**Given request**
Reproduce all the lines exactly as they stand, apart from the pictures.

**Recorded information**
(begin)

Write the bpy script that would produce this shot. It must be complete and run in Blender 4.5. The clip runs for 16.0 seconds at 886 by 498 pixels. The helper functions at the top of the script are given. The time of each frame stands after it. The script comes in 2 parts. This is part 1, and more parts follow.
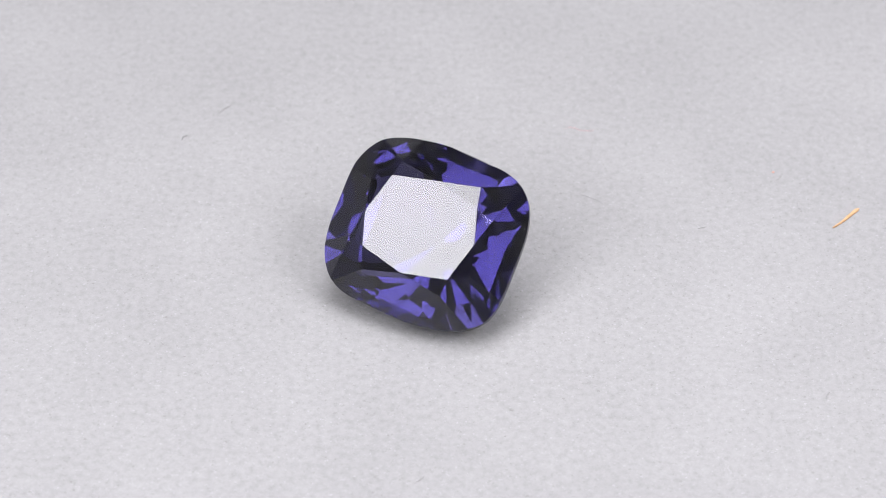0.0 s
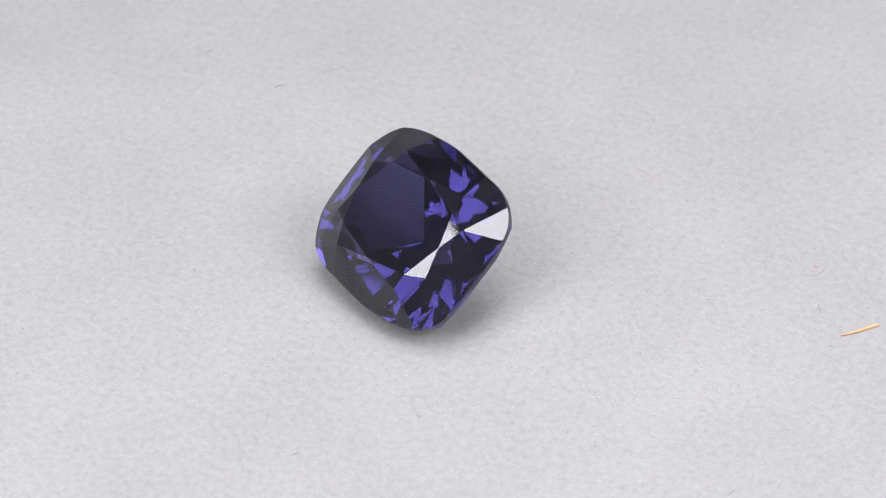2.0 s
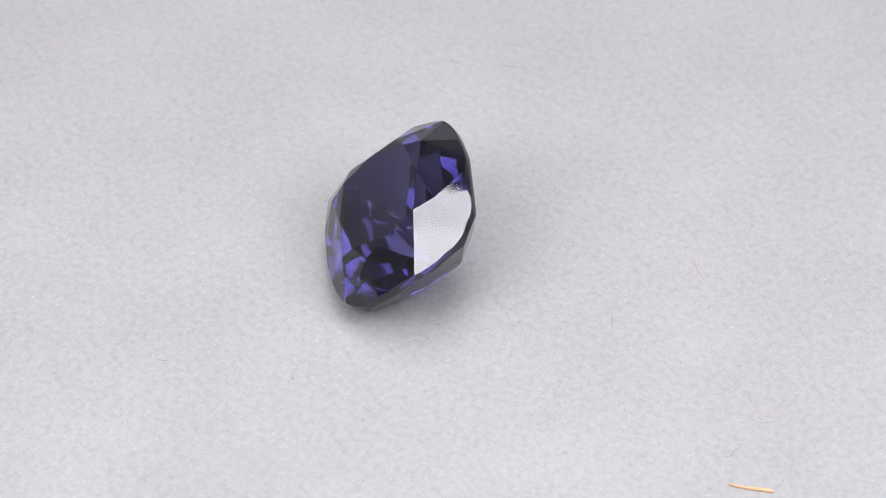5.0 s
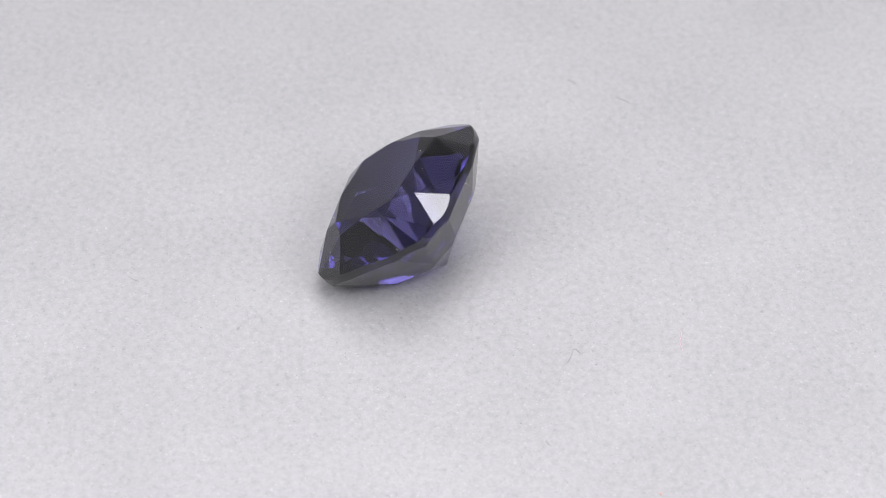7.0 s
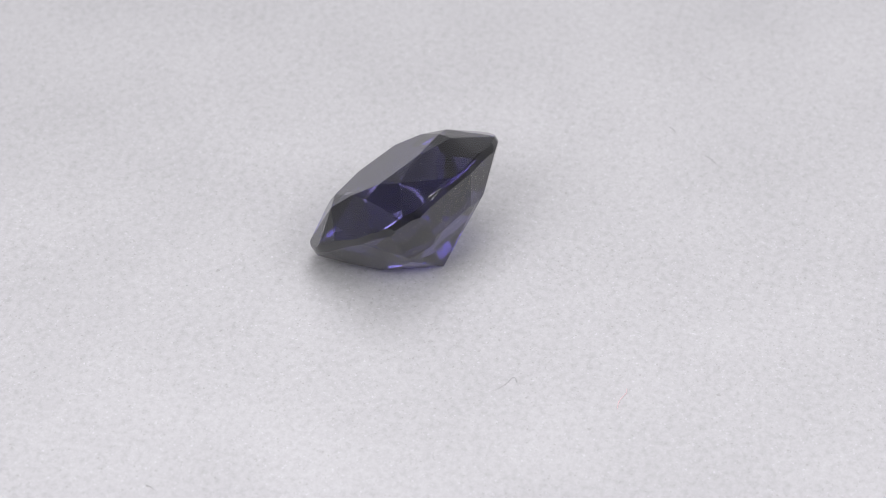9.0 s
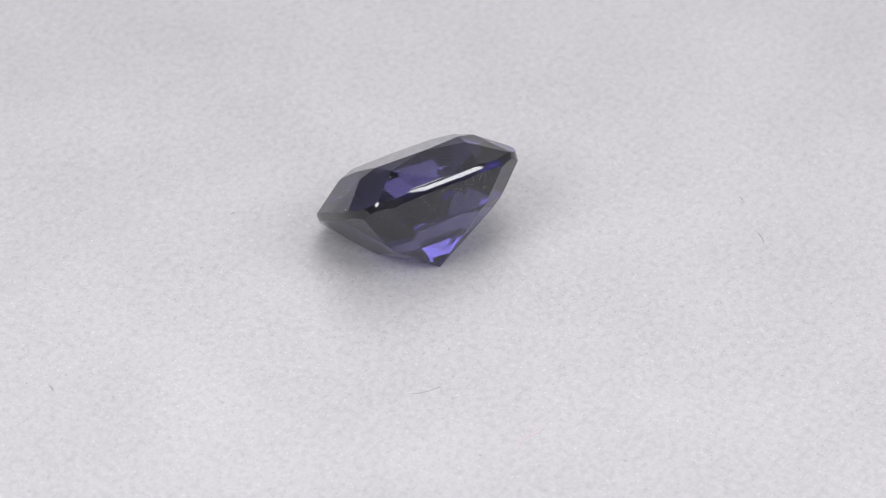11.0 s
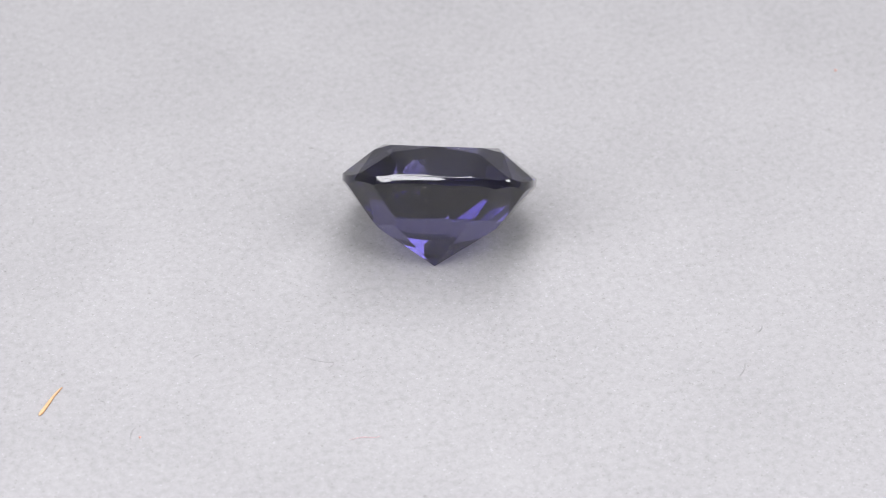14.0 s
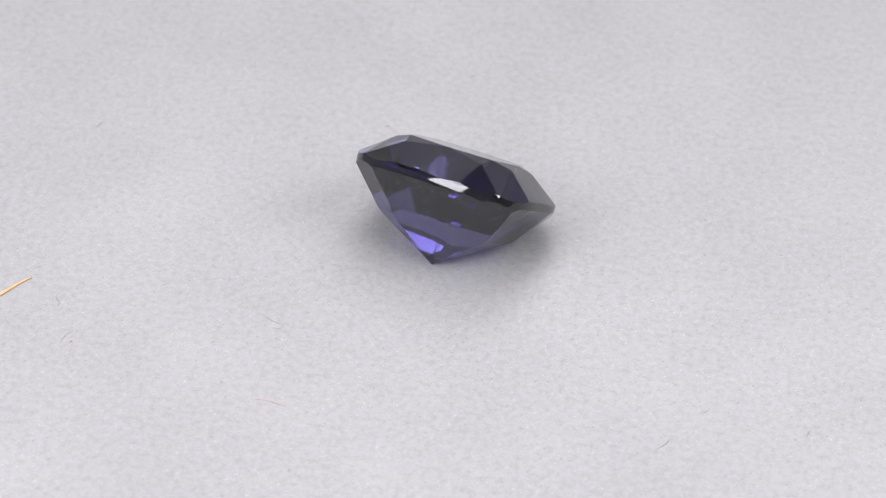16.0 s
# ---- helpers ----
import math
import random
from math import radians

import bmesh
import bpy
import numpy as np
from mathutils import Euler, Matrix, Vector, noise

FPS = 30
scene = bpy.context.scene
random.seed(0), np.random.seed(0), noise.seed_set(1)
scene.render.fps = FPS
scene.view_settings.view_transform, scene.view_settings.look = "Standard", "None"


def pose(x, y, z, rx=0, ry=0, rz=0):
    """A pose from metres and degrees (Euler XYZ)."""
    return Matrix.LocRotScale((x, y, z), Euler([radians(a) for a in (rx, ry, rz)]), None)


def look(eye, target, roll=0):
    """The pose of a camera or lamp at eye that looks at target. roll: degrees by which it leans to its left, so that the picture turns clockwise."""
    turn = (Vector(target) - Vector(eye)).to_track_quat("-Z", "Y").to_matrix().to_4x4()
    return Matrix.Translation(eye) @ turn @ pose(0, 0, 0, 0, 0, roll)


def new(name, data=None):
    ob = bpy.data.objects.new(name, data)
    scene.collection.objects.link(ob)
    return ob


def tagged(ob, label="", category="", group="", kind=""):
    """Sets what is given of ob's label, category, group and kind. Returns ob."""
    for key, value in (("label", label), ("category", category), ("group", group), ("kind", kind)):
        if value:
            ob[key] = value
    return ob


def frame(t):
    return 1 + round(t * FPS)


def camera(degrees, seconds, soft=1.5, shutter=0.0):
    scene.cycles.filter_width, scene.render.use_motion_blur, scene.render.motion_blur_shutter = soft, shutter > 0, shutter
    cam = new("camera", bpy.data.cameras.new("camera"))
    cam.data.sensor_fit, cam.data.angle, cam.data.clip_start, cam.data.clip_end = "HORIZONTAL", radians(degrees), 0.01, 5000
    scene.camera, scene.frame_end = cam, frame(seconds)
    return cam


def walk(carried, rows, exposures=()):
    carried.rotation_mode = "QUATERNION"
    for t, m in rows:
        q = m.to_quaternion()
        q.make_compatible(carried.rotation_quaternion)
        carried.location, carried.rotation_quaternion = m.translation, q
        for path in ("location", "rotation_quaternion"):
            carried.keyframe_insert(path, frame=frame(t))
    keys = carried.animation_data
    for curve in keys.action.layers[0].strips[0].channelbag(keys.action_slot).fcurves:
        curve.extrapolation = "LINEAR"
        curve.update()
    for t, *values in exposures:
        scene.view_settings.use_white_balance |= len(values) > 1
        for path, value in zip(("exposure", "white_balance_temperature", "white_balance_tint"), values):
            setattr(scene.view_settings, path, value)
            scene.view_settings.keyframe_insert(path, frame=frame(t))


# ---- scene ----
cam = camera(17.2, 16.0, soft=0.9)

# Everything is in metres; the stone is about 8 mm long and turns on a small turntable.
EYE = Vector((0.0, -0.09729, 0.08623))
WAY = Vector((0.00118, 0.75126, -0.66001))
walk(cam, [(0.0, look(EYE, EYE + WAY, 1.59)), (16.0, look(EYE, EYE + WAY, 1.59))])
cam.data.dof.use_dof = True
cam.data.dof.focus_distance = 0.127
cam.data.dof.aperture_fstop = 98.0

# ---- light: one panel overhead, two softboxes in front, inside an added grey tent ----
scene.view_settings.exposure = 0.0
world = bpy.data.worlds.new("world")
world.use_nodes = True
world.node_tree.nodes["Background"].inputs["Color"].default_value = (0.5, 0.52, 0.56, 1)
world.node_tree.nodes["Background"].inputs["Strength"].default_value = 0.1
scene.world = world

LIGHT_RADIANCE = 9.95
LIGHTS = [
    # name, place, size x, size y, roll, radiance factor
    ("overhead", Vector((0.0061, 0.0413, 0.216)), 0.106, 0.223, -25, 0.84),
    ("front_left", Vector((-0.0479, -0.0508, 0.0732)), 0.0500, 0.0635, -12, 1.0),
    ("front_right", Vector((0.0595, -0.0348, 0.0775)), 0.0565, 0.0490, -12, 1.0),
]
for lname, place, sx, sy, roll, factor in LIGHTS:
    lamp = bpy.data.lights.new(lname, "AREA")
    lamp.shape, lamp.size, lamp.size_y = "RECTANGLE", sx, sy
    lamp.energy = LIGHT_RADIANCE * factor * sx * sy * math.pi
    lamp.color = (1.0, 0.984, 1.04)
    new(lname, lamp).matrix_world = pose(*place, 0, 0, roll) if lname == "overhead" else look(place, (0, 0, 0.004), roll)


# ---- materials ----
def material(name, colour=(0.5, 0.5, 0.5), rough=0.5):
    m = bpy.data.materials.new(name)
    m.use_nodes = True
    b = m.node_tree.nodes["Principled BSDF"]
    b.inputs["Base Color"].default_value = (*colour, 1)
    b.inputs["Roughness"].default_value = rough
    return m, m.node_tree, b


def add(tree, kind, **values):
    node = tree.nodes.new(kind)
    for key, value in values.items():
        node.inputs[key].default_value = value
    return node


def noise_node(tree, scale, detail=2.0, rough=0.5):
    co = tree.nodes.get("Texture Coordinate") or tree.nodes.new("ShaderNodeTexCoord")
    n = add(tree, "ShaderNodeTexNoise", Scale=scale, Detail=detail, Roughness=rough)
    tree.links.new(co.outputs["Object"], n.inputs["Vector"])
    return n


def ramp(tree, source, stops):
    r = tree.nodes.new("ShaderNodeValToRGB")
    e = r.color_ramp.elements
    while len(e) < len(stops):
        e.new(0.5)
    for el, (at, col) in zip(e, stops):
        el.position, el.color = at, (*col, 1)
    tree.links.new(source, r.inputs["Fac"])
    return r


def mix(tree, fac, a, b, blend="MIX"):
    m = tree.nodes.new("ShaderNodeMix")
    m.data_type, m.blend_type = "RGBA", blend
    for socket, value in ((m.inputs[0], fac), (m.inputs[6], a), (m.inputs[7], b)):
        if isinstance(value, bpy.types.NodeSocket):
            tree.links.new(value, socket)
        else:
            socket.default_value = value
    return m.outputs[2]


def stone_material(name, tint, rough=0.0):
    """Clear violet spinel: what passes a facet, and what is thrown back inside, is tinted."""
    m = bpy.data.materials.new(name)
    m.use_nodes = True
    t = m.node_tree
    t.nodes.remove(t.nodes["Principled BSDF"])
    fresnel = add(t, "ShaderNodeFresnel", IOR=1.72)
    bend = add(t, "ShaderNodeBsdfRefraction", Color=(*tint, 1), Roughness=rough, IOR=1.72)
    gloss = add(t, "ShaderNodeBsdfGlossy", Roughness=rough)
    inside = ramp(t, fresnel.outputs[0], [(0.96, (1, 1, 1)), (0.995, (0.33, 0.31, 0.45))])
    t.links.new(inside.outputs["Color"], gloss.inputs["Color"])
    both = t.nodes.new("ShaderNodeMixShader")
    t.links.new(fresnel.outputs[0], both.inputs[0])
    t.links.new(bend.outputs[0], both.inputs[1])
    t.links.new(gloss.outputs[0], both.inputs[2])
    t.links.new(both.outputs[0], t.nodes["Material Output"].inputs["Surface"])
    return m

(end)

**Finished answer**
Write the bpy script that would produce this shot. It must be complete and run in Blender 4.5. The clip runs for 16.0 seconds at 886 by 498 pixels. The helper functions at the top of the script are given. The time of each frame stands after it. The script comes in 2 parts. This is part 1, and more parts follow.
0.0 s
2.0 s
5.0 s
7.0 s
9.0 s
11.0 s
14.0 s
16.0 s
# ---- helpers ----
import math
import random
from math import radians

import bmesh
import bpy
import numpy as np
from mathutils import Euler, Matrix, Vector, noise

FPS = 30
scene = bpy.context.scene
random.seed(0), np.random.seed(0), noise.seed_set(1)
scene.render.fps = FPS
scene.view_settings.view_transform, scene.view_settings.look = "Standard", "None"


def pose(x, y, z, rx=0, ry=0, rz=0):
    """A pose from metres and degrees (Euler XYZ)."""
    return Matrix.LocRotScale((x, y, z), Euler([radians(a) for a in (rx, ry, rz)]), None)


def look(eye, target, roll=0):
    """The pose of a camera or lamp at eye that looks at target. roll: degrees by which it leans to its left, so that the picture turns clockwise."""
    turn = (Vector(target) - Vector(eye)).to_track_quat("-Z", "Y").to_matrix().to_4x4()
    return Matrix.Translation(eye) @ turn @ pose(0, 0, 0, 0, 0, roll)


def new(name, data=None):
    ob = bpy.data.objects.new(name, data)
    scene.collection.objects.link(ob)
    return ob


def tagged(ob, label="", category="", group="", kind=""):
    """Sets what is given of ob's label, category, group and kind. Returns ob."""
    for key, value in (("label", label), ("category", category), ("group", group), ("kind", kind)):
        if value:
            ob[key] = value
    return ob


def frame(t):
    return 1 + round(t * FPS)


def camera(degrees, seconds, soft=1.5, shutter=0.0):
    scene.cycles.filter_width, scene.render.use_motion_blur, scene.render.motion_blur_shutter = soft, shutter > 0, shutter
    cam = new("camera", bpy.data.cameras.new("camera"))
    cam.data.sensor_fit, cam.data.angle, cam.data.clip_start, cam.data.clip_end = "HORIZONTAL", radians(degrees), 0.01, 5000
    scene.camera, scene.frame_end = cam, frame(seconds)
    return cam


def walk(carried, rows, exposures=()):
    carried.rotation_mode = "QUATERNION"
    for t, m in rows:
        q = m.to_quaternion()
        q.make_compatible(carried.rotation_quaternion)
        carried.location, carried.rotation_quaternion = m.translation, q
        for path in ("location", "rotation_quaternion"):
            carried.keyframe_insert(path, frame=frame(t))
    keys = carried.animation_data
    for curve in keys.action.layers[0].strips[0].channelbag(keys.action_slot).fcurves:
        curve.extrapolation = "LINEAR"
        curve.update()
    for t, *values in exposures:
        scene.view_settings.use_white_balance |= len(values) > 1
        for path, value in zip(("exposure", "white_balance_temperature", "white_balance_tint"), values):
            setattr(scene.view_settings, path, value)
            scene.view_settings.keyframe_insert(path, frame=frame(t))


# ---- scene ----
cam = camera(17.2, 16.0, soft=0.9)

# Everything is in metres; the stone is about 8 mm long and turns on a small turntable.
EYE = Vector((0.0, -0.09729, 0.08623))
WAY = Vector((0.00118, 0.75126, -0.66001))
walk(cam, [(0.0, look(EYE, EYE + WAY, 1.59)), (16.0, look(EYE, EYE + WAY, 1.59))])
cam.data.dof.use_dof = True
cam.data.dof.focus_distance = 0.127
cam.data.dof.aperture_fstop = 98.0

# ---- light: one panel overhead, two softboxes in front, inside an added grey tent ----
scene.view_settings.exposure = 0.0
world = bpy.data.worlds.new("world")
world.use_nodes = True
world.node_tree.nodes["Background"].inputs["Color"].default_value = (0.5, 0.52, 0.56, 1)
world.node_tree.nodes["Background"].inputs["Strength"].default_value = 0.1
scene.world = world

LIGHT_RADIANCE = 9.95
LIGHTS = [
    # name, place, size x, size y, roll, radiance factor
    ("overhead", Vector((0.0061, 0.0413, 0.216)), 0.106, 0.223, -25, 0.84),
    ("front_left", Vector((-0.0479, -0.0508, 0.0732)), 0.0500, 0.0635, -12, 1.0),
    ("front_right", Vector((0.0595, -0.0348, 0.0775)), 0.0565, 0.0490, -12, 1.0),
]
for lname, place, sx, sy, roll, factor in LIGHTS:
    lamp = bpy.data.lights.new(lname, "AREA")
    lamp.shape, lamp.size, lamp.size_y = "RECTANGLE", sx, sy
    lamp.energy = LIGHT_RADIANCE * factor * sx * sy * math.pi
    lamp.color = (1.0, 0.984, 1.04)
    new(lname, lamp).matrix_world = pose(*place, 0, 0, roll) if lname == "overhead" else look(place, (0, 0, 0.004), roll)


# ---- materials ----
def material(name, colour=(0.5, 0.5, 0.5), rough=0.5):
    m = bpy.data.materials.new(name)
    m.use_nodes = True
    b = m.node_tree.nodes["Principled BSDF"]
    b.inputs["Base Color"].default_value = (*colour, 1)
    b.inputs["Roughness"].default_value = rough
    return m, m.node_tree, b


def add(tree, kind, **values):
    node = tree.nodes.new(kind)
    for key, value in values.items():
        node.inputs[key].default_value = value
    return node


def noise_node(tree, scale, detail=2.0, rough=0.5):
    co = tree.nodes.get("Texture Coordinate") or tree.nodes.new("ShaderNodeTexCoord")
    n = add(tree, "ShaderNodeTexNoise", Scale=scale, Detail=detail, Roughness=rough)
    tree.links.new(co.outputs["Object"], n.inputs["Vector"])
    return n


def ramp(tree, source, stops):
    r = tree.nodes.new("ShaderNodeValToRGB")
    e = r.color_ramp.elements
    while len(e) < len(stops):
        e.new(0.5)
    for el, (at, col) in zip(e, stops):
        el.position, el.color = at, (*col, 1)
    tree.links.new(source, r.inputs["Fac"])
    return r


def mix(tree, fac, a, b, blend="MIX"):
    m = tree.nodes.new("ShaderNodeMix")
    m.data_type, m.blend_type = "RGBA", blend
    for socket, value in ((m.inputs[0], fac), (m.inputs[6], a), (m.inputs[7], b)):
        if isinstance(value, bpy.types.NodeSocket):
            tree.links.new(value, socket)
        else:
            socket.default_value = value
    return m.outputs[2]


def stone_material(name, tint, rough=0.0):
    """Clear violet spinel: what passes a facet, and what is thrown back inside, is tinted."""
    m = bpy.data.materials.new(name)
    m.use_nodes = True
    t = m.node_tree
    t.nodes.remove(t.nodes["Principled BSDF"])
    fresnel = add(t, "ShaderNodeFresnel", IOR=1.72)
    bend = add(t, "ShaderNodeBsdfRefraction", Color=(*tint, 1), Roughness=rough, IOR=1.72)
    gloss = add(t, "ShaderNodeBsdfGlossy", Roughness=rough)
    inside = ramp(t, fresnel.outputs[0], [(0.96, (1, 1, 1)), (0.995, (0.33, 0.31, 0.45))])
    t.links.new(inside.outputs["Color"], gloss.inputs["Color"])
    both = t.nodes.new("ShaderNodeMixShader")
    t.links.new(fresnel.outputs[0], both.inputs[0])
    t.links.new(bend.outputs[0], both.inputs[1])
    t.links.new(gloss.outputs[0], both.inputs[2])
    t.links.new(both.outputs[0], t.nodes["Material Output"].inputs["Surface"])
    return m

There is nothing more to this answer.